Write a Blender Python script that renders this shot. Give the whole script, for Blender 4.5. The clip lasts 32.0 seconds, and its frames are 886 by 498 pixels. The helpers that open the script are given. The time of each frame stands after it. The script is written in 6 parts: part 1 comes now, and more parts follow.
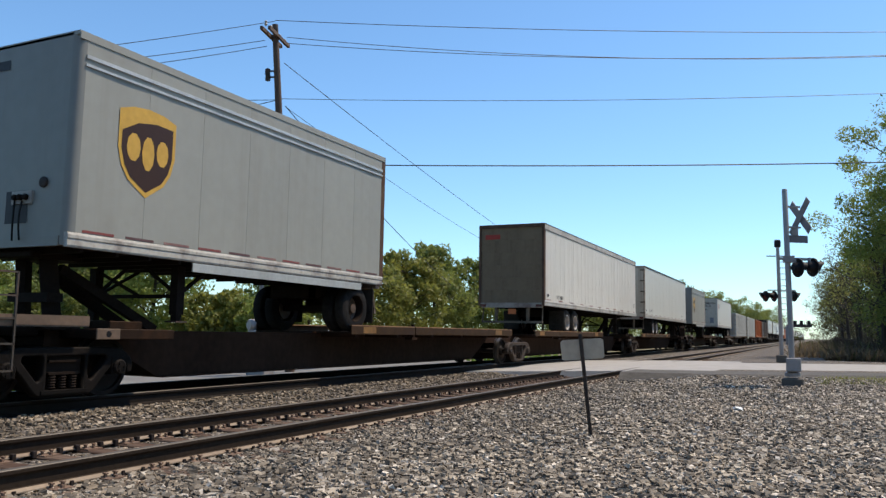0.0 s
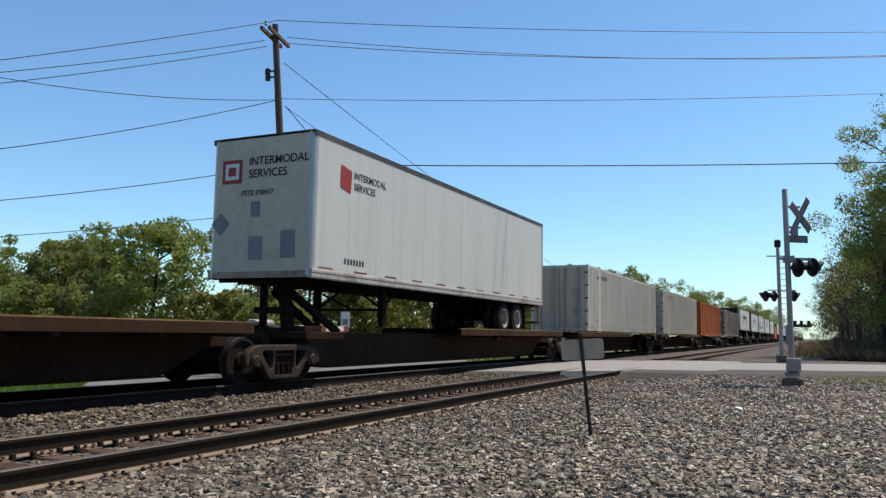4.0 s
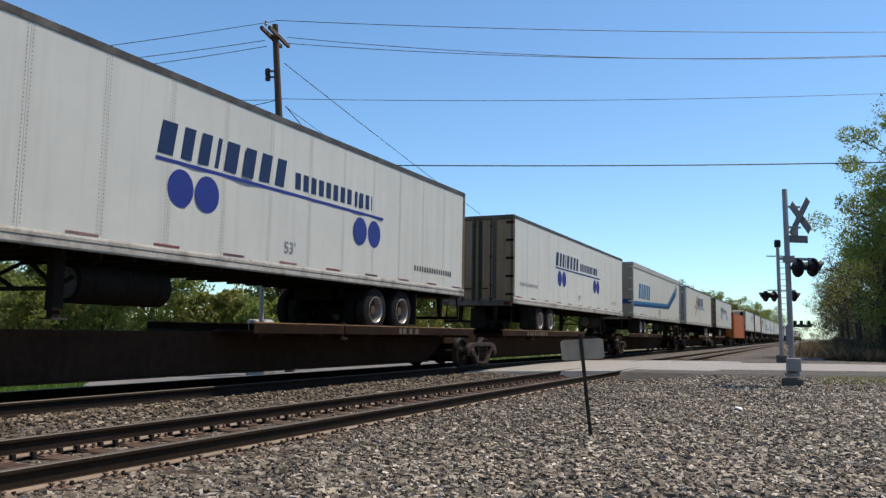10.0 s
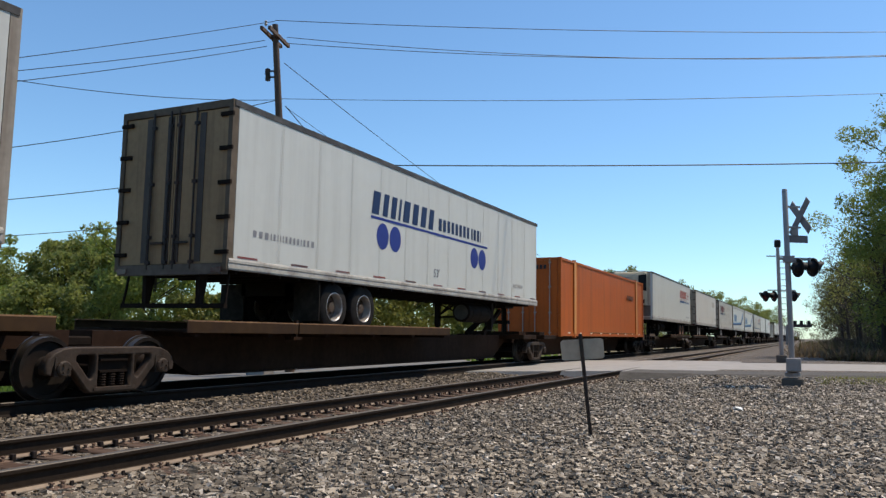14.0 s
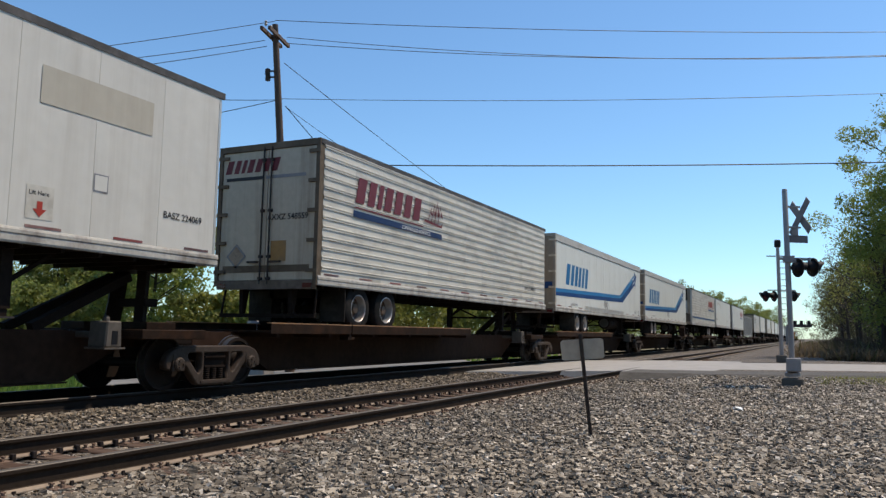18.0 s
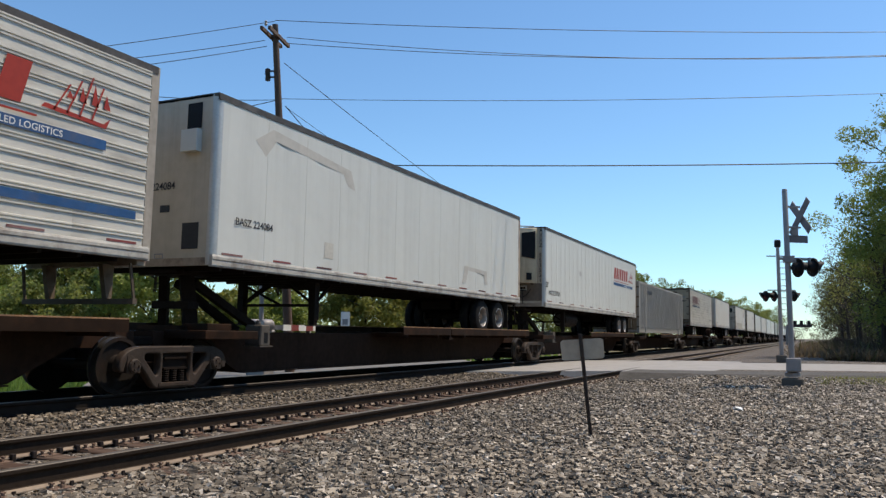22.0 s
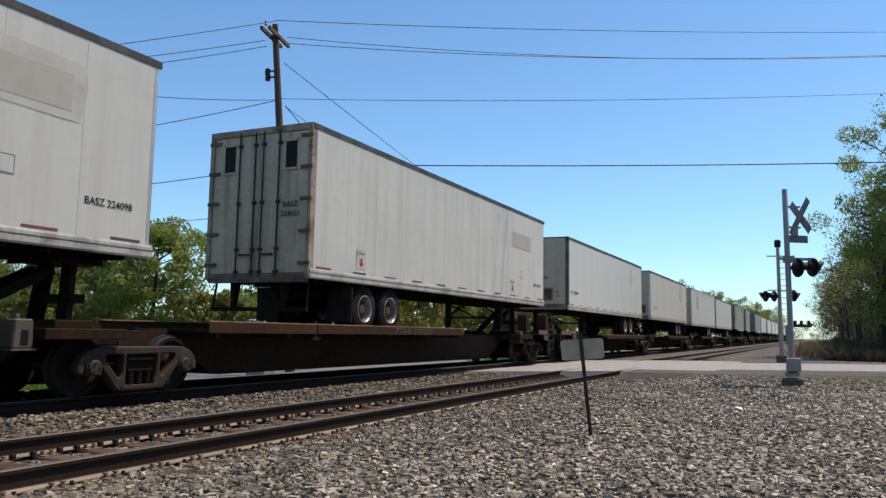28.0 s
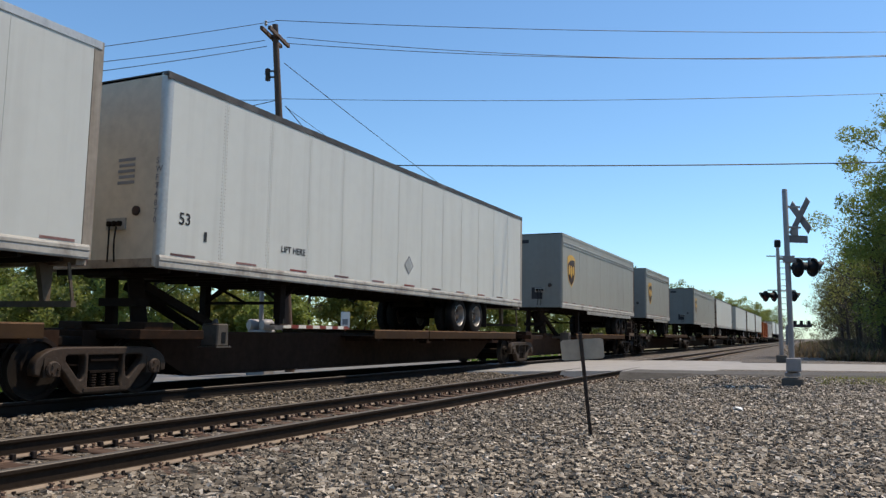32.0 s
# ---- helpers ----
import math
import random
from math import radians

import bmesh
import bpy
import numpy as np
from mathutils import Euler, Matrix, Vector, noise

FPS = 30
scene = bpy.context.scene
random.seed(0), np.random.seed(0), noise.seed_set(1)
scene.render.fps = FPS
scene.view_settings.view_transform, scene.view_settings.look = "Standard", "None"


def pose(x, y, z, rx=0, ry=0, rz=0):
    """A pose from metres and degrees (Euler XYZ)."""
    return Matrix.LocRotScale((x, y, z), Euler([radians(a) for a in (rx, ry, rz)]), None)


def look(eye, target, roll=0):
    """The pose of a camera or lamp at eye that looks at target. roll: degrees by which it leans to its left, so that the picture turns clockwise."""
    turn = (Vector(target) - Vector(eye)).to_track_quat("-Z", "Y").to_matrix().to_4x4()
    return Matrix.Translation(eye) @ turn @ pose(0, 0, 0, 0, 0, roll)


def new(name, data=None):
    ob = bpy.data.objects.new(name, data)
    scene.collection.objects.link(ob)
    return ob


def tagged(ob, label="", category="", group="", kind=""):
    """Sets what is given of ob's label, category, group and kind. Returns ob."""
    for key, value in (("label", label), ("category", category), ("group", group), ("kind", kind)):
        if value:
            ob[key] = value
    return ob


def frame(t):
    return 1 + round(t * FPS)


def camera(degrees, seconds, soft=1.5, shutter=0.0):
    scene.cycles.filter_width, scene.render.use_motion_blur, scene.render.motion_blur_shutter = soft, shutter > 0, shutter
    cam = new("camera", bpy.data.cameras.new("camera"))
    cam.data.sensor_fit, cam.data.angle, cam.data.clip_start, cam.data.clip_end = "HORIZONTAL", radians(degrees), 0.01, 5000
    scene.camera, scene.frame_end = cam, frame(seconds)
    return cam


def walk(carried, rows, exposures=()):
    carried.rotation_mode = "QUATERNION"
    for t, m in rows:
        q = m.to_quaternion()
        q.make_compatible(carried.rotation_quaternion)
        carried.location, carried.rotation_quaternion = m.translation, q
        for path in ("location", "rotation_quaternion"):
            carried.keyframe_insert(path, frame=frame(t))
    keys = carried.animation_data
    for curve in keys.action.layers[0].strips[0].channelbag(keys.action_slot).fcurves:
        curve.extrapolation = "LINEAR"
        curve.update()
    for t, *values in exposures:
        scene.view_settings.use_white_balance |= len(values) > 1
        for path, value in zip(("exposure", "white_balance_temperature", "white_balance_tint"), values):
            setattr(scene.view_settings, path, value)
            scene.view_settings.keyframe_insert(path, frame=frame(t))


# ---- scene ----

┄┄┄┄┄┄┄┄┄┄┄┄┄┄┄┄┄┄┄┄

> _WORK TO DO_:
All the lines above are to be given again exactly as they read, with the pictures removed.

> _RESPONSE_:
Write a Blender Python script that renders this shot. Give the whole script, for Blender 4.5. The clip lasts 32.0 seconds, and its frames are 886 by 498 pixels. The helpers that open the script are given. The time of each frame stands after it. The script is written in 6 parts: part 1 comes now, and more parts follow.
0.0 s
4.0 s
10.0 s
14.0 s
18.0 s
22.0 s
28.0 s
32.0 s
# ---- helpers ----
import math
import random
from math import radians

import bmesh
import bpy
import numpy as np
from mathutils import Euler, Matrix, Vector, noise

FPS = 30
scene = bpy.context.scene
random.seed(0), np.random.seed(0), noise.seed_set(1)
scene.render.fps = FPS
scene.view_settings.view_transform, scene.view_settings.look = "Standard", "None"


def pose(x, y, z, rx=0, ry=0, rz=0):
    """A pose from metres and degrees (Euler XYZ)."""
    return Matrix.LocRotScale((x, y, z), Euler([radians(a) for a in (rx, ry, rz)]), None)


def look(eye, target, roll=0):
    """The pose of a camera or lamp at eye that looks at target. roll: degrees by which it leans to its left, so that the picture turns clockwise."""
    turn = (Vector(target) - Vector(eye)).to_track_quat("-Z", "Y").to_matrix().to_4x4()
    return Matrix.Translation(eye) @ turn @ pose(0, 0, 0, 0, 0, roll)


def new(name, data=None):
    ob = bpy.data.objects.new(name, data)
    scene.collection.objects.link(ob)
    return ob


def tagged(ob, label="", category="", group="", kind=""):
    """Sets what is given of ob's label, category, group and kind. Returns ob."""
    for key, value in (("label", label), ("category", category), ("group", group), ("kind", kind)):
        if value:
            ob[key] = value
    return ob


def frame(t):
    return 1 + round(t * FPS)


def camera(degrees, seconds, soft=1.5, shutter=0.0):
    scene.cycles.filter_width, scene.render.use_motion_blur, scene.render.motion_blur_shutter = soft, shutter > 0, shutter
    cam = new("camera", bpy.data.cameras.new("camera"))
    cam.data.sensor_fit, cam.data.angle, cam.data.clip_start, cam.data.clip_end = "HORIZONTAL", radians(degrees), 0.01, 5000
    scene.camera, scene.frame_end = cam, frame(seconds)
    return cam


def walk(carried, rows, exposures=()):
    carried.rotation_mode = "QUATERNION"
    for t, m in rows:
        q = m.to_quaternion()
        q.make_compatible(carried.rotation_quaternion)
        carried.location, carried.rotation_quaternion = m.translation, q
        for path in ("location", "rotation_quaternion"):
            carried.keyframe_insert(path, frame=frame(t))
    keys = carried.animation_data
    for curve in keys.action.layers[0].strips[0].channelbag(keys.action_slot).fcurves:
        curve.extrapolation = "LINEAR"
        curve.update()
    for t, *values in exposures:
        scene.view_settings.use_white_balance |= len(values) > 1
        for path, value in zip(("exposure", "white_balance_temperature", "white_balance_tint"), values):
            setattr(scene.view_settings, path, value)
            scene.view_settings.keyframe_insert(path, frame=frame(t))


# ---- scene ----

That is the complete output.